Deep Work (Pür-dikkat) — Book Review

Started: 24 Feb 2019  —  Finished: 05 May 2019

As the subtitle goes: “How we lost the ability to focus, and how we can get it back.” A solid book that offers as-rational-as-possible answers to that question. (The Turkish edition is titled Pür-dikkat; the original is Cal Newport’s Deep Work.)

I genuinely lose focus so much while working that I neither enjoy nor really absorb what I’m doing. Trying to push several things forward at once slows you down and pulls you away from your actual goals. If I’m at the computer there’s Slack, Spotify, headphones, ten tabs open; the apps on my phone; notifications from Twitter and Instagram… Single-tasking in the middle of all that gets harder every year.
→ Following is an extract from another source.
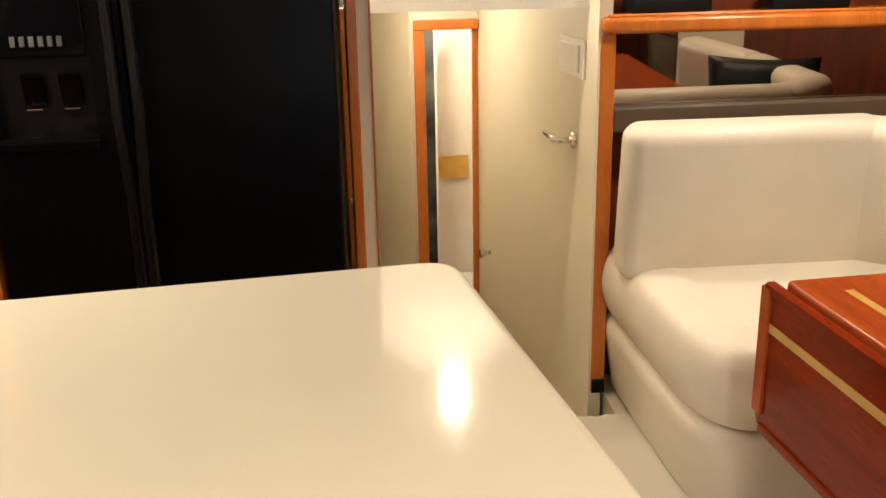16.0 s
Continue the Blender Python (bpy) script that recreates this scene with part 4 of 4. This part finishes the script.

The author is Cal Newport, an associate professor of computer science at Georgetown University. He also keeps a long-running blog called Study Hacks, writing about learning, productivity and focus.

My Favourite Paragraph

When a bright idea sparks in my mind, I can cancel everything I’d planned for the rest of the day (except the genuinely unavoidable) and chase that surprise thought — until it loses its hold.

Why does this line click for me? Because I love doing exactly that. Ideas that show up out of nowhere and get acted on immediately tend to produce the most efficient — and most unexpected — results. I’ve felt that over and over.

A Note on Productivity

The book will steer you toward working more productively. Another part I liked:

The fact that our time is limited forces us to be more meticulous about order and structure — and that, in turn, makes us more productive.

Translation: since our time is finite, we’re forced into more disciplined, more focused work — and that’s what makes us productive. To me, the whole book sits inside that single paragraph.